-- Written request --
Reproduce exactly the lines below from the one containing "import numpy as np" through the one containing "scene.camera, scene.frame_end = cam, frame(seconds)", including both, and nothing else.

--- Entries shown ---

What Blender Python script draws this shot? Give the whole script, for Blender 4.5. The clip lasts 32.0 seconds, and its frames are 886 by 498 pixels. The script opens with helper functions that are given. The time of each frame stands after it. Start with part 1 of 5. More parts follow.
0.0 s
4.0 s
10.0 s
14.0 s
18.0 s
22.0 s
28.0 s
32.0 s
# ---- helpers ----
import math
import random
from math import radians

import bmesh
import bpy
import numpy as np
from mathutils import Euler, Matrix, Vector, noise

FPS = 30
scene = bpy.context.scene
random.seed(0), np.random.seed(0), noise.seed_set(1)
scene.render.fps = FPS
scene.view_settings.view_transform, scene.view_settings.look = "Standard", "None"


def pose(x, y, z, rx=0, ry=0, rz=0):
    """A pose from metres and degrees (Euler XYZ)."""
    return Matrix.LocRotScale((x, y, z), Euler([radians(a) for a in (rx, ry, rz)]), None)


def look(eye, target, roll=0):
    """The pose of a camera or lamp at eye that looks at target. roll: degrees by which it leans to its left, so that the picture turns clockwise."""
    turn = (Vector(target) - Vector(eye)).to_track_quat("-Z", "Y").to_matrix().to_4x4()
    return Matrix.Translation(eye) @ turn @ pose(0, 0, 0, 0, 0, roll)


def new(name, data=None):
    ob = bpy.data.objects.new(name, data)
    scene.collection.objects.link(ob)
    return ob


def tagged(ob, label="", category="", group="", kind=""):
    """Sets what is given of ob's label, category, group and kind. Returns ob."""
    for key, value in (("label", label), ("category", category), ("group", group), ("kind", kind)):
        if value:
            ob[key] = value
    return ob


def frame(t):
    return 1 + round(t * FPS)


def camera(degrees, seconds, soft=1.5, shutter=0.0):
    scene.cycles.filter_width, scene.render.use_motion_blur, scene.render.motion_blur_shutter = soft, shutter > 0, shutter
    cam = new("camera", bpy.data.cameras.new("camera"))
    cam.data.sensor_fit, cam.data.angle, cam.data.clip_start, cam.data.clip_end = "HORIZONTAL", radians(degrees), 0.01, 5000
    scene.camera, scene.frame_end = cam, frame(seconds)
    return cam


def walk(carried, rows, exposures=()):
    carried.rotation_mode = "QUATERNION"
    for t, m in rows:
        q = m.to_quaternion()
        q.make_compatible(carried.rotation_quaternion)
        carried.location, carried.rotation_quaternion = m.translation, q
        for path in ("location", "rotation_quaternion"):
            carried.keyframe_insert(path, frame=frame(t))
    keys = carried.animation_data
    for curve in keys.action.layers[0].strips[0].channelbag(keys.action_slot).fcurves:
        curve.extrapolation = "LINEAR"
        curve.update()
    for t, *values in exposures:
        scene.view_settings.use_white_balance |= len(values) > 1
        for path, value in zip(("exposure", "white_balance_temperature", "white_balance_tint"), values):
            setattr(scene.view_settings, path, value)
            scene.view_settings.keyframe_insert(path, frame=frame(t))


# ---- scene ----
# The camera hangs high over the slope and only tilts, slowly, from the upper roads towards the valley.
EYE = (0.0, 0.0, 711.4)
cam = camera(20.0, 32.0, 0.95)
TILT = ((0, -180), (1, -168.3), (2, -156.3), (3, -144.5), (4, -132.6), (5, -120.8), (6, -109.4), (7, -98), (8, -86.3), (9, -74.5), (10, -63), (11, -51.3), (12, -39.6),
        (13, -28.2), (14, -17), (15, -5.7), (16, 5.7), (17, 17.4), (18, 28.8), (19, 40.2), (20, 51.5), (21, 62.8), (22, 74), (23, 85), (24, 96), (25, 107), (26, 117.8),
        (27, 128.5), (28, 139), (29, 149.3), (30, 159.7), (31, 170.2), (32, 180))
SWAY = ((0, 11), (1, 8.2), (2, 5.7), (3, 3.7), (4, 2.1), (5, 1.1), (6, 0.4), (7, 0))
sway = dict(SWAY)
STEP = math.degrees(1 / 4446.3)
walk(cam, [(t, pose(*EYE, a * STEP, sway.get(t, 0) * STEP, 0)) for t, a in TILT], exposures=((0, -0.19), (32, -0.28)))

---
--- Entries shown ---

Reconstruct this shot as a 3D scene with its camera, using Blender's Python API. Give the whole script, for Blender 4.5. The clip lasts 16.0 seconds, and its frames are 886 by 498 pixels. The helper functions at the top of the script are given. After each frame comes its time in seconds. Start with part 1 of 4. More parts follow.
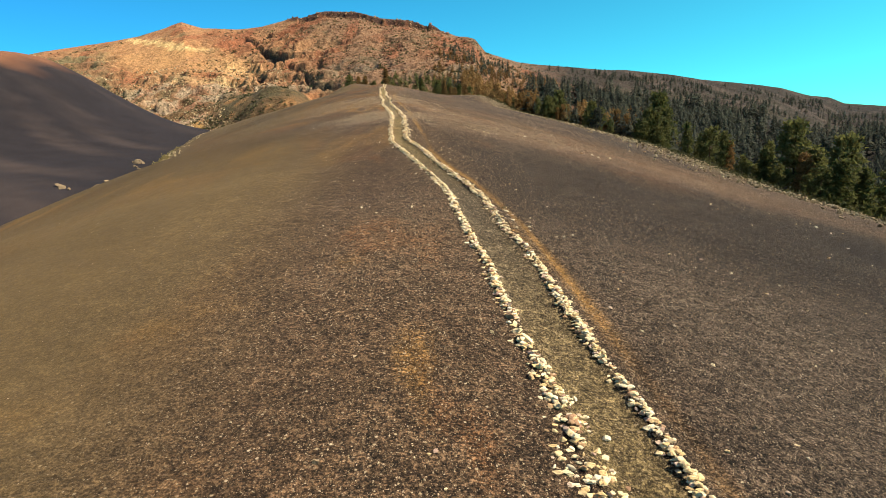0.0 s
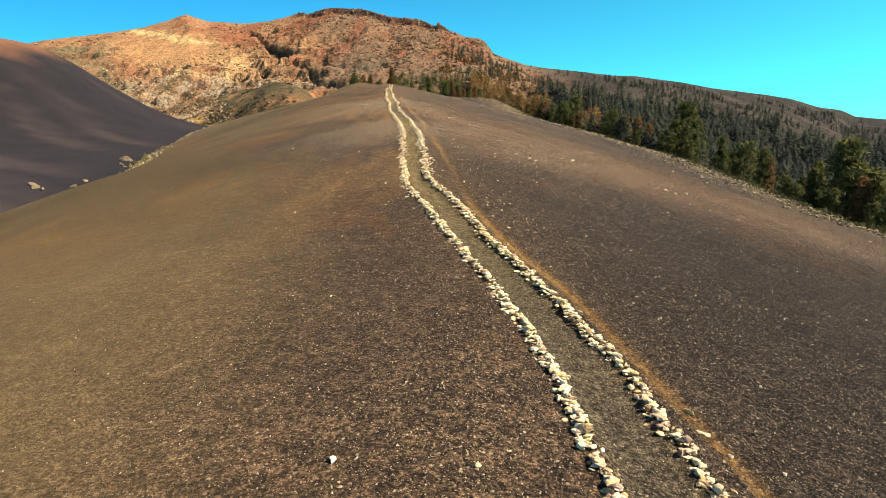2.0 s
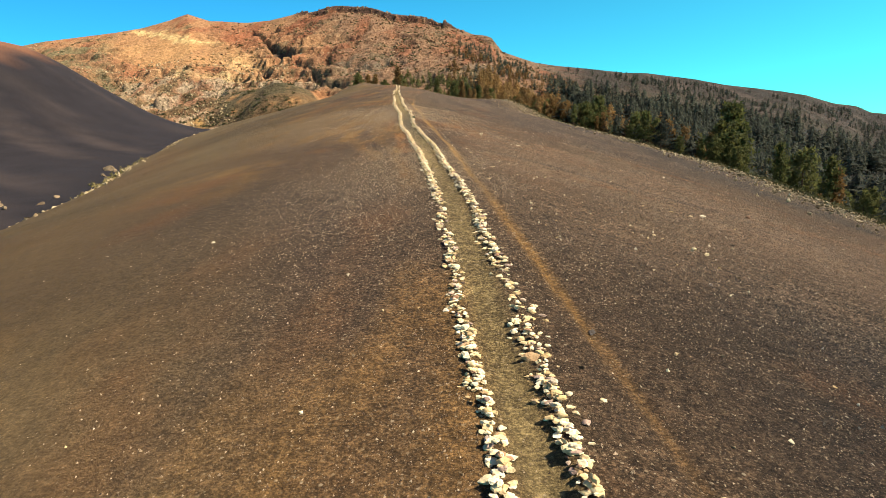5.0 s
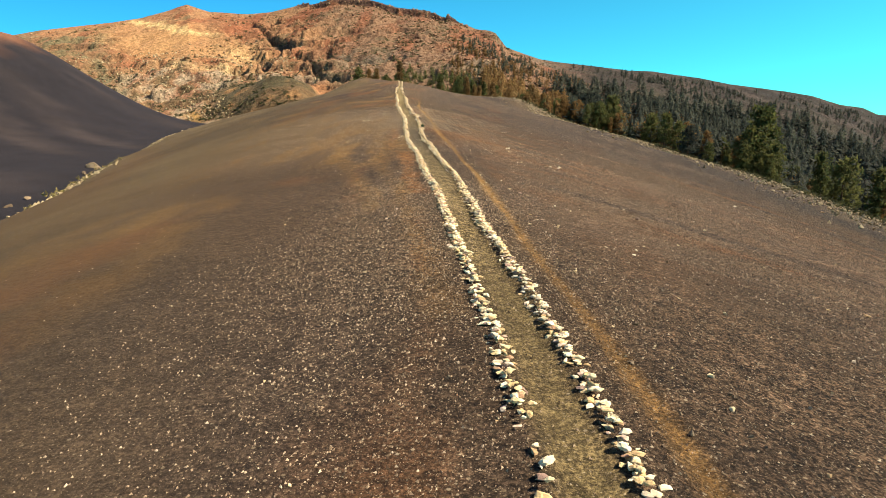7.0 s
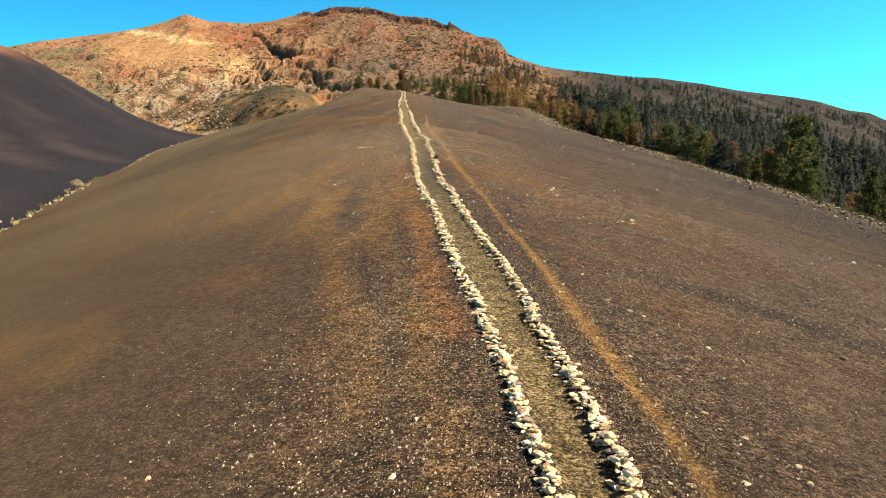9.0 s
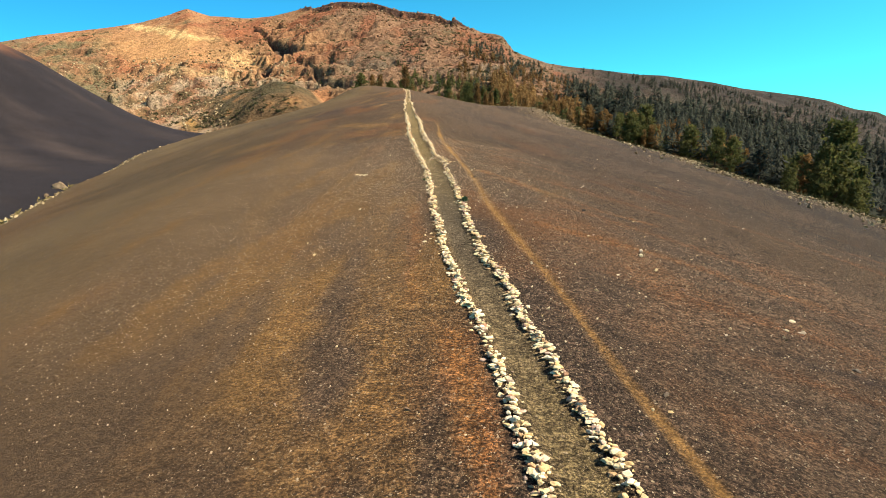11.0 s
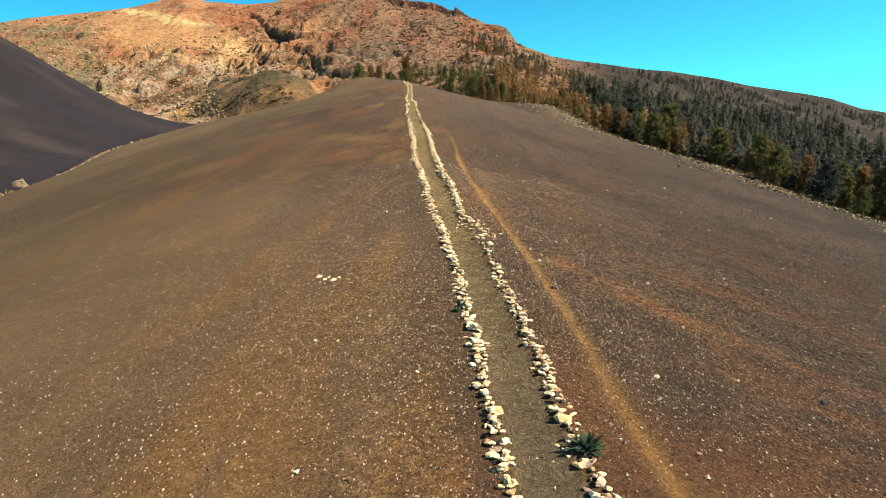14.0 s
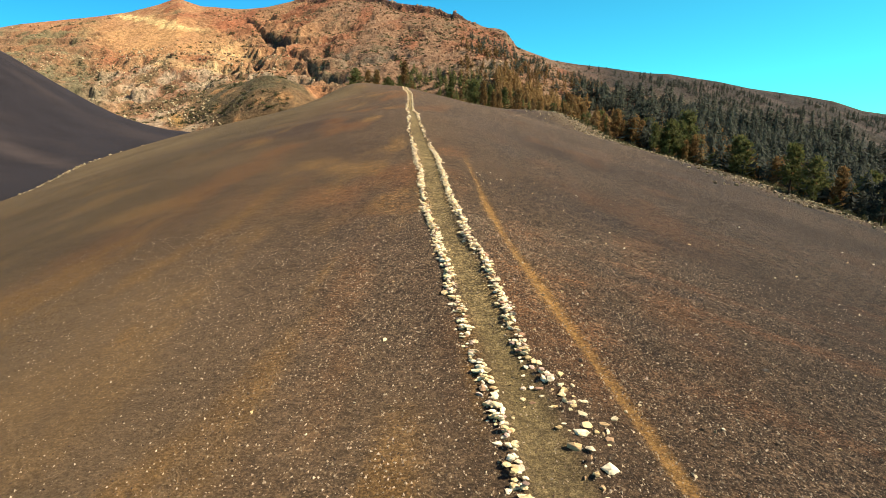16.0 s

---

-- Exercise result --
import numpy as np
from mathutils import Euler, Matrix, Vector, noise

FPS = 30
scene = bpy.context.scene
random.seed(0), np.random.seed(0), noise.seed_set(1)
scene.render.fps = FPS
scene.view_settings.view_transform, scene.view_settings.look = "Standard", "None"


def pose(x, y, z, rx=0, ry=0, rz=0):
    """A pose from metres and degrees (Euler XYZ)."""
    return Matrix.LocRotScale((x, y, z), Euler([radians(a) for a in (rx, ry, rz)]), None)


def look(eye, target, roll=0):
    """The pose of a camera or lamp at eye that looks at target. roll: degrees by which it leans to its left, so that the picture turns clockwise."""
    turn = (Vector(target) - Vector(eye)).to_track_quat("-Z", "Y").to_matrix().to_4x4()
    return Matrix.Translation(eye) @ turn @ pose(0, 0, 0, 0, 0, roll)


def new(name, data=None):
    ob = bpy.data.objects.new(name, data)
    scene.collection.objects.link(ob)
    return ob


def tagged(ob, label="", category="", group="", kind=""):
    """Sets what is given of ob's label, category, group and kind. Returns ob."""
    for key, value in (("label", label), ("category", category), ("group", group), ("kind", kind)):
        if value:
            ob[key] = value
    return ob


def frame(t):
    return 1 + round(t * FPS)


def camera(degrees, seconds, soft=1.5, shutter=0.0):
    scene.cycles.filter_width, scene.render.use_motion_blur, scene.render.motion_blur_shutter = soft, shutter > 0, shutter
    cam = new("camera", bpy.data.cameras.new("camera"))
    cam.data.sensor_fit, cam.data.angle, cam.data.clip_start, cam.data.clip_end = "HORIZONTAL", radians(degrees), 0.01, 5000
    scene.camera, scene.frame_end = cam, frame(seconds)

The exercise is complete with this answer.